There is therefore a direct connection between the kingdom, as in the gospel Jesus proclaimed, and new creation, which was being released through that proclamation in the person of Jesus himself. This always seems to me to be the focus of the picture, rather than narrowly the first century crisis with Jerusalem and Rome. To proclaim Jesus as the king of this kingdom was an offence to unbelieving Jews as well as treasonable to Rome (though the extra-political dimension is evident from the uncertainty about how Paul was to be tried by the Roman authorities following his detention by them).
Justification meant to be included in the new dispensation described, which always had the destiny of creation as its objective. There is a satisfying coherence of all the key terms in the argument, none of which should be kept in isolation from the other, as well as a coherence in the narrative, if the significance of justification is understood in this way.
(See comments in response to the arguments here, here, and here).
Andrew,
First of all, this was excellent work. I, just as many others, really really appreciate the way you bring out, using a more correct hermeneutic, what the Scriptures are really getting at. Seems like every time I read a new post of yours I walk away feeling like I found a breath of fresh air.

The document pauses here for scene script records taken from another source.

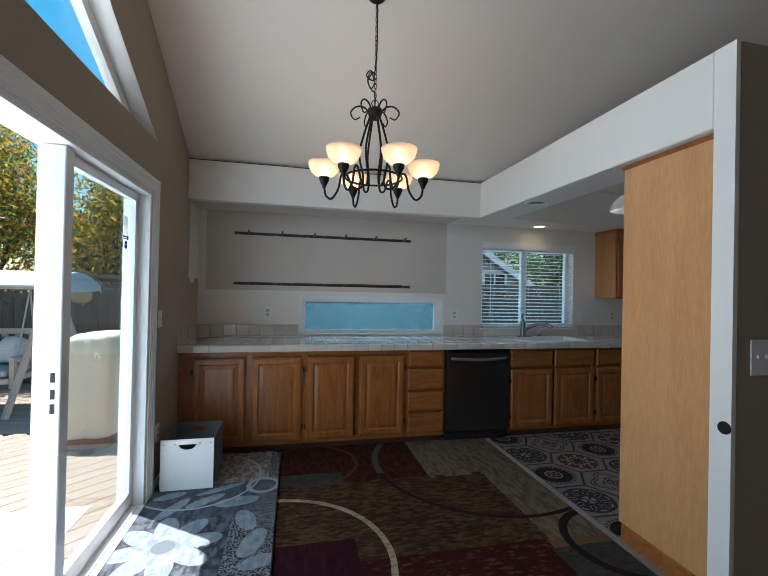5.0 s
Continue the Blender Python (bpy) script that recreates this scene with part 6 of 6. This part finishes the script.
# outdoor rug with petals
orug = thing("outdoor_rug", -2.2, 3.2, -0.11, "white outdoor rug with blue and yellow petal bursts", "rug")
part("weave", block(-2.75, -1.42, 1.2, 4.46, -0.1098, -0.104, 0.002), material("white_outdoor_weave", (0.62, 0.62, 0.58), 0.9, var=0.05, fine=200), orug)
petal_mats = [material("petal_" + n, c, 0.9, var=0.1) for n, c in (("yellow", (0.36, 0.34, 0.17)), ("blue", (0.13, 0.22, 0.30)), ("teal", (0.26, 0.36, 0.38)))]
for mi, (cx, cy, R) in enumerate(((-2.35, 3.85, 0.55), (-1.85, 2.75, 0.60), (-2.5, 2.2, 0.5), (-1.75, 1.7, 0.45), (-1.7, 3.75, 0.35))):
    bm = bmesh.new()
    for ring_, (r, n) in enumerate(((0.25, 10), (0.5, 16), (0.78, 22))):
        for q in range(n):
            a = 2 * math.pi * (q + 0.5 * ring_) / n
            c, s = math.cos(a), math.sin(a)
            ln, wd = R * 0.13, R * r * math.pi / n * 0.72
            vs = []
            for u in range(10):
                t = 2 * math.pi * u / 10
                lx, ly = R * r + ln * math.cos(t), wd * math.sin(t) * (1 - 0.3 * math.cos(t))
                X, Y = cx + lx * c - ly * s, cy + lx * s + ly * c
                vs.append(bm.verts.new((min(max(X, -2.74), -1.43), min(max(Y, 1.21), 4.45), -0.1025)))
            bm.faces.new(vs)
    tagged(part("petals", bm, petal_mats[(mi + (1 if mi else 0)) % 3], orug), kind="stuff")

# covered grill
COVER = material("beige_grill_cover", (0.74, 0.66, 0.54), 0.7, var=0.05, scale=3, fine=60, bump=0.3, bump_scale=9)
gr = thing("covered_grill", -2.15, 5.85, -0.11, "barbecue grill under a beige fabric cover", "grill")
bm = bmesh.new()
secs = [(-0.02, 0.31, 0.29), (0.10, 0.305, 0.288), (0.25, 0.30, 0.283), (0.42, 0.292, 0.276), (0.60, 0.283, 0.268), (0.74, 0.274, 0.262), (0.83, 0.268, 0.256), (0.90, 0.258, 0.248), (0.935, 0.235, 0.23), (0.95, 0.18, 0.18), (0.955, 0.09, 0.09)]
rings = []
NC = 56
for z, a, b in secs:
    rr = []
    for q in range(NC):
        t = 2 * math.pi * q / NC
        f = (abs(math.cos(t)) ** 8 + abs(math.sin(t)) ** 8) ** (-1 / 8)
        drop = max(0.0, min(1.0, (z + 0.02) / 0.9))
        fold = 0.040 * (1 - drop * 0.6) * noise.noise(Vector((math.cos(t) * 2.4, math.sin(t) * 2.4, z * 1.1))) + 0.020 * noise.noise(Vector((math.cos(t) * 7, math.sin(t) * 7, z * 4.0)))
        px_, py_ = (a * f + fold) * math.cos(t), (b * f + fold) * math.sin(t)
        sag = max(0.0, -0.06 - px_) * 1.15 + max(0.0, 0.10 - px_) * 0.12
        rr.append(bm.verts.new((-2.06 + px_, 5.85 + py_, z - sag * drop ** 2 + 0.012 * noise.noise(Vector((px_ * 9, py_ * 9, z * 6))) * drop)))
    rings.append(rr)
for A, B in zip(rings, rings[1:]):
    for q in range(NC):
        bm.faces.new((A[q], A[(q + 1) % NC], B[(q + 1) % NC], B[q]))
bm.faces.new(rings[-1])
part("cover", bm, COVER, gr, smooth=True)
bm = bmesh.new()
rr = []
for z, e in ((-0.109, 0.306), (-0.015, 0.312)):
    r_ = []
    for q in range(28):
        t = 2 * math.pi * q / 28
        f = (abs(math.cos(t)) ** 8 + abs(math.sin(t)) ** 8) ** -0.125
        r_.append(bm.verts.new((-2.06 + e * f * math.cos(t), 5.85 + (e - 0.01) * f * math.sin(t), z)))
    rr.append(r_)
for q in range(28):
    bm.faces.new((rr[0][q], rr[0][(q + 1) % 28], rr[1][(q + 1) % 28], rr[1][q]))
part("hem", bm, material("brown_hem", (0.33, 0.17, 0.11), 0.8, var=0.08), gr, "brown hem band", True)
bm = bmesh.new()
tube(bm, spline([(-1.90, 5.60, 0.72), (-1.885, 5.565, 0.77), (-1.86, 5.565, 0.77), (-1.845, 5.60, 0.71)], 5), 0.010, 6)
part("strap", bm, WHITE_PLASTIC, gr)

# canopy swing
sw = thing("canopy_swing", -4.0, 7.1, -0.11, "wooden garden swing seat with pale blue canopy", "garden swing")
TEAK = wood("teak_frame", (0.40, 0.34, 0.29), (0.55, 0.49, 0.44), rough=0.6, rings=2, coat=0)
CANOPY = material("pale_canopy_fabric", (0.46, 0.56, 0.62), 0.8, var=0.04)


def strut(name, a, b, w, parent):
    a, b = Vector(a), Vector(b)
    d = b - a
    m = Matrix.Translation(a) @ d.to_track_quat("Z", "Y").to_matrix().to_4x4()
    part(name, block(-w / 2, w / 2, -w / 2, w / 2, 0, d.length, 0.004, 1, m), TEAK, parent)


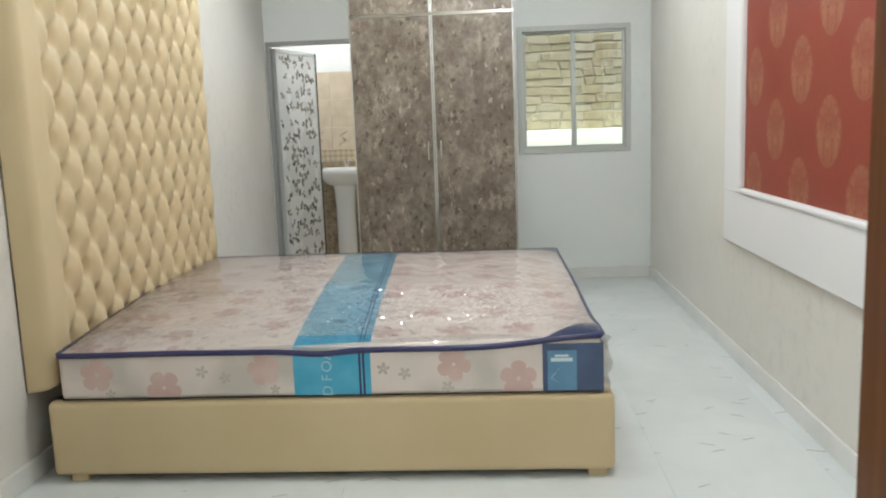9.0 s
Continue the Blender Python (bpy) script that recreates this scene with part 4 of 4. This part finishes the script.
# ---- window with the brick wall outside ----
win = thing("window_bedroom", "two-pane sliding aluminium window facing a brick wall", "window", (0, 0, 0), "", "structure")
fy = BY1 - 0.012
fw = 0.042
for x0, z0, x1, z1 in ((WX0, WZ0, WX0 + fw, WZ1), (WX1 - fw, WZ0, WX1, WZ1), (WX0 + fw, WZ0, WX1 - fw, WZ0 + fw), (WX0 + fw, WZ1 - fw, WX1 - fw, WZ1)):
    part("window_frame", box(x0, fy, z0, x1, fy + 0.10, z1, 0.003, 1), M_ALUG, win)
wm = (WX0 + WX1) / 2
for a, b, yy in ((WX0 + fw + 0.001, wm + 0.022, fy + 0.05), (wm - 0.022, WX1 - fw - 0.001, fy + 0.02)):
    lo_z, hi_z = WZ0 + fw + 0.001, WZ1 - fw - 0.001
    s = part("sash", box(a, yy, lo_z, a + 0.024, yy + 0.02, hi_z, 0.002, 1), M_ALUG, win)
    part("sash_post", box(b - 0.024, yy, lo_z, b, yy + 0.02, hi_z, 0.002, 1), M_ALUG, s)
    part("sash_rail", box(a + 0.024, yy, lo_z, b - 0.024, yy + 0.02, lo_z + 0.018, 0.002, 1), M_ALUG, s)
    part("sash_rail", box(a + 0.024, yy, hi_z - 0.018, b - 0.024, yy + 0.02, hi_z, 0.002, 1), M_ALUG, s)
    pane = part("pane", box(a + 0.024, yy + 0.008, lo_z + 0.018, b - 0.024, yy + 0.012, hi_z - 0.018), M_GLASS, s)
    pane.visible_shadow = False
structure("ground", box(-60, 6.33 + 2.2, -0.3, 60, 120, -0.05), M_GROUT, "bare ground outside", "ground")

# bathroom behind the open door
M_BTILE = mat("beige_bathroom_tile", (0.66, 0.55, 0.42), 0.2)
_n = Net(M_BTILE)
_n.colour(_n.mix(_n.ramp(_n.noise(_n.coords((1, 1, 1), "Object", (3, 2, 1)), 9, 5), [(0.35, 0.0), (0.7, 1.0)]), (0.70, 0.59, 0.46), (0.60, 0.49, 0.37)))
M_BDECO = mat("patterned_border_tile", (0.48, 0.38, 0.25), 0.25)
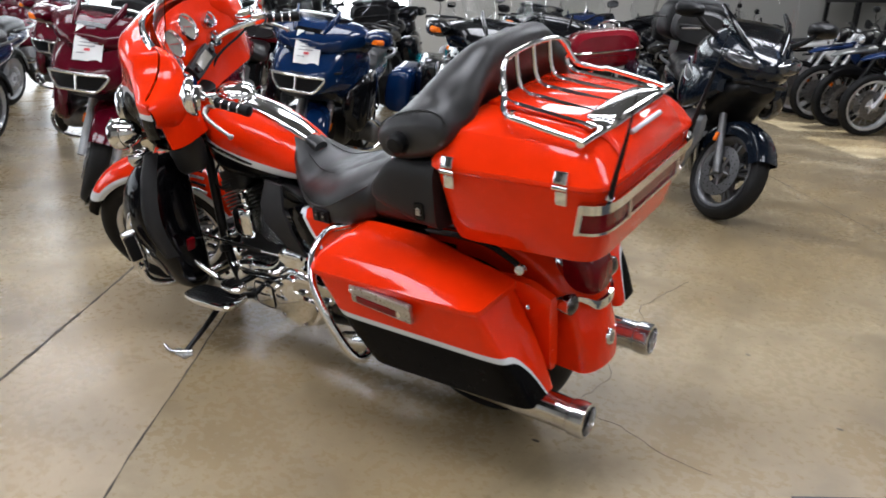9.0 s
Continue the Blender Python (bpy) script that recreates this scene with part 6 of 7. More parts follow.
def tourer(label, paint_, lower, six=False, boxes=True, top=False, duct=True):
    """A faired touring machine with low mirrors, tall screen and side cases."""
    ob = thing("touring_motorcycle", label, "motorcycle")
    wb = 1.50
    ax = (wb, 0.302)
    rims = DARKALLOY if six else SILVER
    wheel(ob, (wb, 0, 0.302), 0.302, 0.12, 0.222, 5, None, rims, 0.16, (0.07, -0.07), tread=False)
    legs(ob, ax, 27, 0.42, 0.62, 0.095, 0.026, rims, BLACKMETAL)
    part("front_fender", arc_fender(ax, 0.335, 0.075, 28, 160, 0.07), paint_, ob)
    steer_left(ob, wb, 27, 24)
    wheel(ob, (0, 0, 0.306), 0.306, 0.18, 0.222, 5, None, rims, 0.13, (0.09,), tread=False)
    if six:
        six_nose(ob, paint_)
    else:
        rt_nose(ob, paint_, lower, TRIM if duct else BLACKPLASTIC)
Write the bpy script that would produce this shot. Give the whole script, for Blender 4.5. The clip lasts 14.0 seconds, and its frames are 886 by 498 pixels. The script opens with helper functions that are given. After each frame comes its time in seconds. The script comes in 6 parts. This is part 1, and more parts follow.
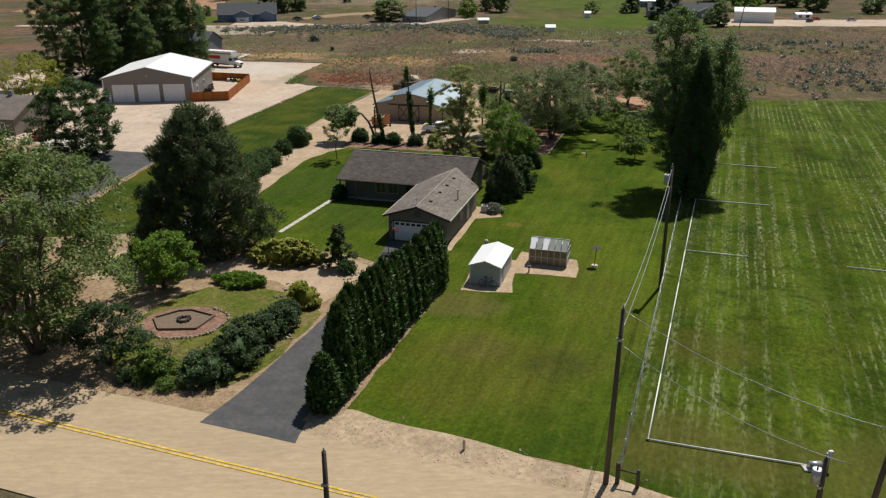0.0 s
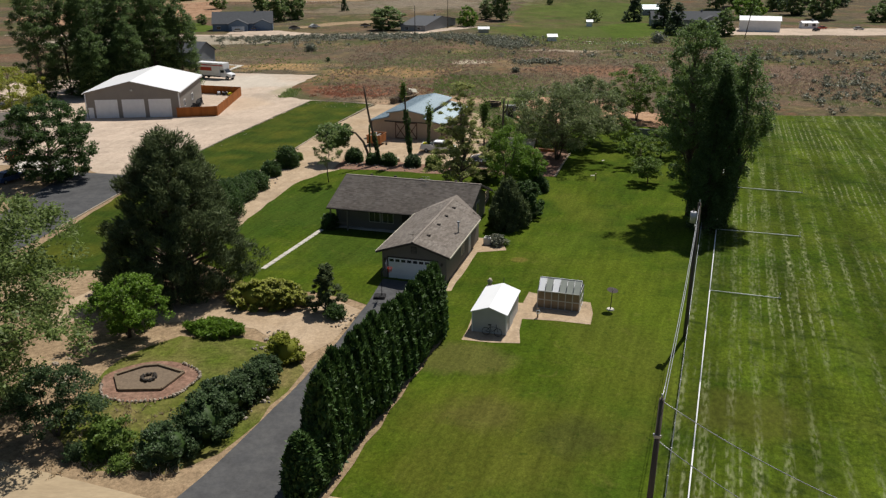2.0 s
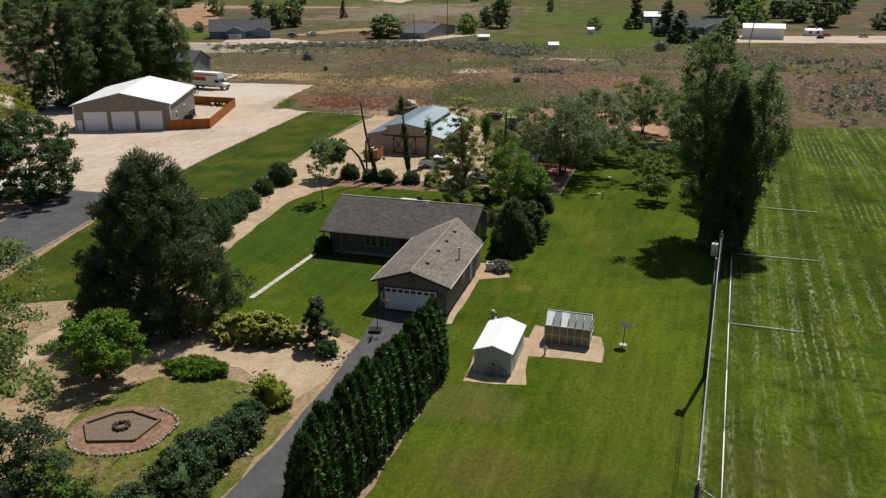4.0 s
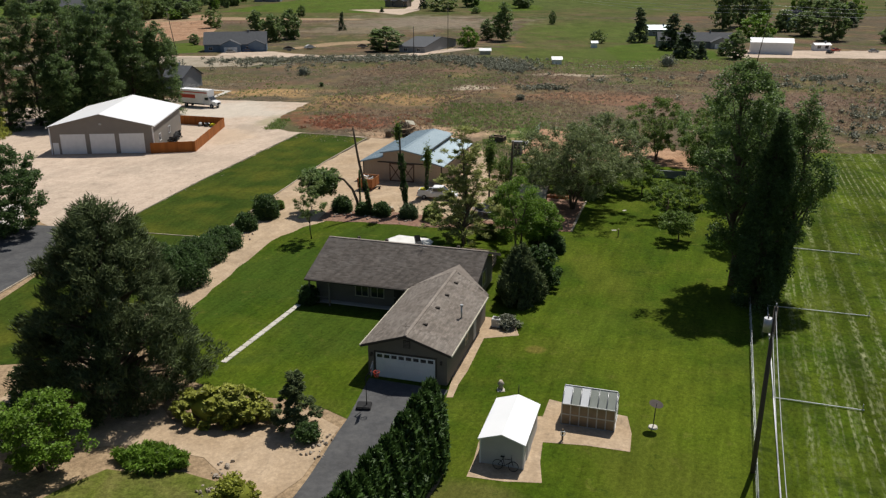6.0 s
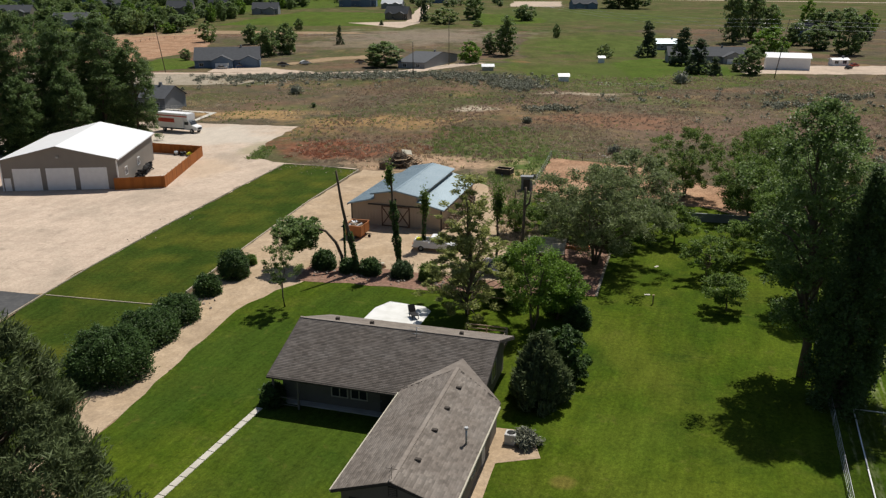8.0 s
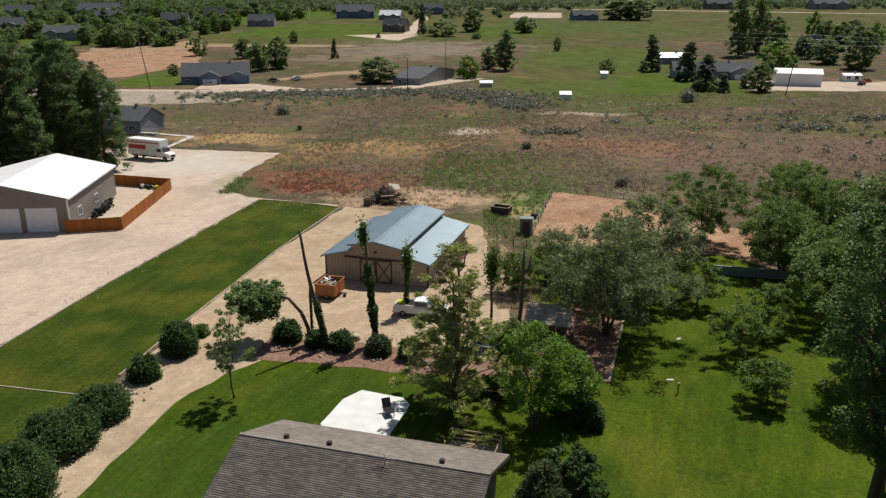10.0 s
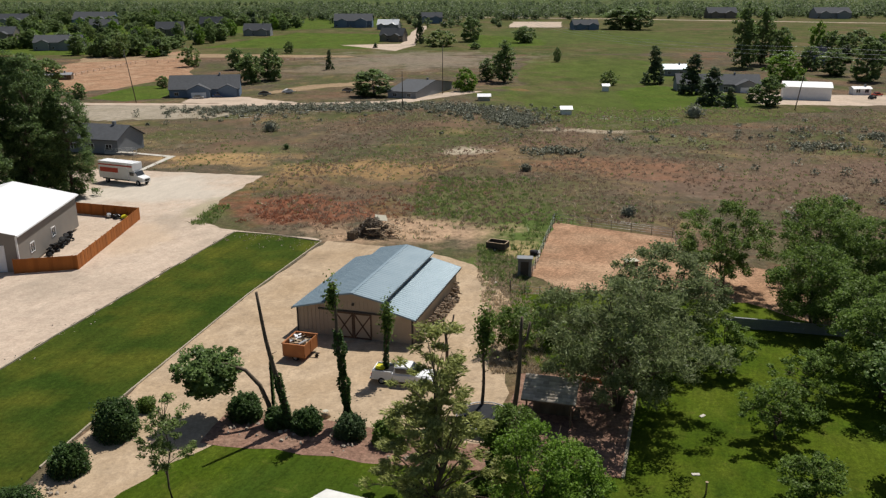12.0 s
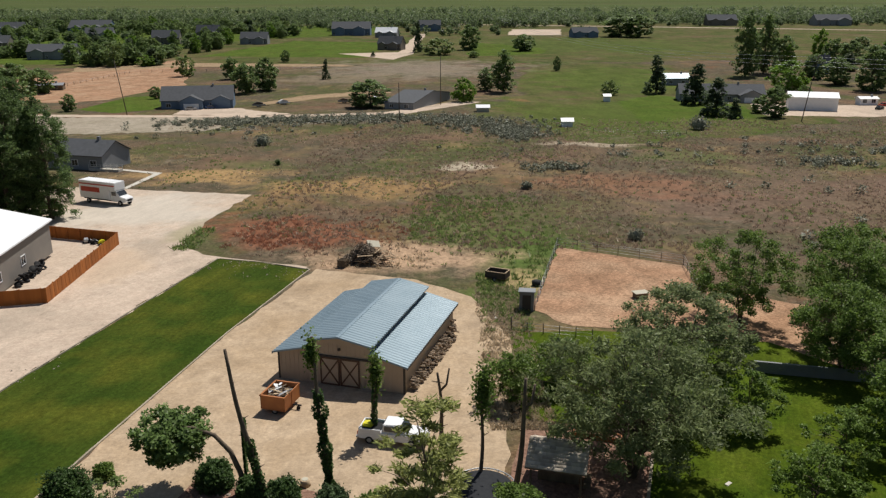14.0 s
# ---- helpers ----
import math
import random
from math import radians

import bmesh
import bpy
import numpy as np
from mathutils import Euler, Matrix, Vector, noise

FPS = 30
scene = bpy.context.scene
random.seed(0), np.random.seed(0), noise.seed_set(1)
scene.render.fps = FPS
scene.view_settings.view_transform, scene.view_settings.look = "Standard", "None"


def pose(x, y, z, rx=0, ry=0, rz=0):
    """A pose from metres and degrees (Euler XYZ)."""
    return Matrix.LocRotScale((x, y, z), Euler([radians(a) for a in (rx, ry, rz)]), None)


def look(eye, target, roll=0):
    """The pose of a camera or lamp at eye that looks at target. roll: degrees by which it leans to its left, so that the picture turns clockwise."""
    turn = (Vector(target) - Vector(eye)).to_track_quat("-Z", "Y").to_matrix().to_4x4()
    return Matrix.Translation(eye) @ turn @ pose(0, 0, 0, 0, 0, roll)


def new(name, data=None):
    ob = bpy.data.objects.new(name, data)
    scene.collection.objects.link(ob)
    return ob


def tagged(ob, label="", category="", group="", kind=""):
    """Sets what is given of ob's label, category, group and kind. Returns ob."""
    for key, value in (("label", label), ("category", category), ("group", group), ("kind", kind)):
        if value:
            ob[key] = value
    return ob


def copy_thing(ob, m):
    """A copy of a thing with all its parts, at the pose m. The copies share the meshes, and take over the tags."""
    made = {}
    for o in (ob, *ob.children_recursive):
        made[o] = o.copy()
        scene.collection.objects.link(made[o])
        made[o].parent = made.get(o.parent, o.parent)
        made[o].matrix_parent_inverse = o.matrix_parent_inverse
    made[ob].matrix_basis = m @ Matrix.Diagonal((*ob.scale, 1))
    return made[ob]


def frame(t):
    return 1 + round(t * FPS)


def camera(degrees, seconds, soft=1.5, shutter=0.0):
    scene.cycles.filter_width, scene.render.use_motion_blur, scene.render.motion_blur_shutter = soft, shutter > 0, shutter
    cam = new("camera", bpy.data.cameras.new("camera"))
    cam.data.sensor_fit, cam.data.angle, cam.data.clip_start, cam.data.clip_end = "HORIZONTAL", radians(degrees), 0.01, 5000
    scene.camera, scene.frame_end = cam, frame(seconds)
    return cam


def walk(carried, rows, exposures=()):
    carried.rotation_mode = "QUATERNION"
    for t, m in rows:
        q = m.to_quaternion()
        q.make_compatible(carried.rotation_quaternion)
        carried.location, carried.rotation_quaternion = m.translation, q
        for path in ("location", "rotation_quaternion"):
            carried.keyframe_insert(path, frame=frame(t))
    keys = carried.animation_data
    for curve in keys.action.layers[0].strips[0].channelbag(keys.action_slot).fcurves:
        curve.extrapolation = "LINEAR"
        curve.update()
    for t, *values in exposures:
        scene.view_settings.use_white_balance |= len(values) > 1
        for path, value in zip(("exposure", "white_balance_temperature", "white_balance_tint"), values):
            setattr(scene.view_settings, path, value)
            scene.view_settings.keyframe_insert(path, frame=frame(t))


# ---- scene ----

Are we right to hold to our beliefs when secular culture is doing its best to persuade us that we are in the wrong? What sort of faithfulness is required if we are ever to be vindicated, shown to be in the right, for continuing to confess Jesus as Lord from the social and intellectual margins of the western world?
Here is where we depart a bit. Of course we are right to hold to our beliefs. But, we are right because of what God has already done. We have already been vindicated via the 1st century believers having been vindicated. We are on the other side of redemptive/soteriological/eschatological history. How many times do you expect God to show himself to be trustworthy, true to his promise and/or justified? If God demonstarted it to the entire world in the 1st century who is left for him to show it to? Is God required to demonstrate his rightness to the world in every generation? And if there is a still future demonstation I think Doug Wilkinson asked a very good question:
don’t you think he will follow the modus operandi that he has always used by sending prophets who write scripture as warning before this happens? God has always placed a premium on warning people unambiguously. I don’t see anything in scripture as an unambiguous warning to a generation at least 2,000 years into the future. How will we authenticate these new prophets and such?
I have been reading through Justin Matryr’s dialog with Trypho lately. I was surprised to find such an early approach that is so similar to yours. If you haven’t read it or read it lately I think you’d be interested since he takes a similar basic approach and this is found very early in church writings.
Also, in Brondos’ “Fortress Introduction to Salvation and the Cross” he documents early atonement theory from Isaiah and Luke, and contrasts their approach (which sounds a lot like yours) with later Reformed definitions of terms like atonement and justification. I think you’ll find his work reinforces your conclusions.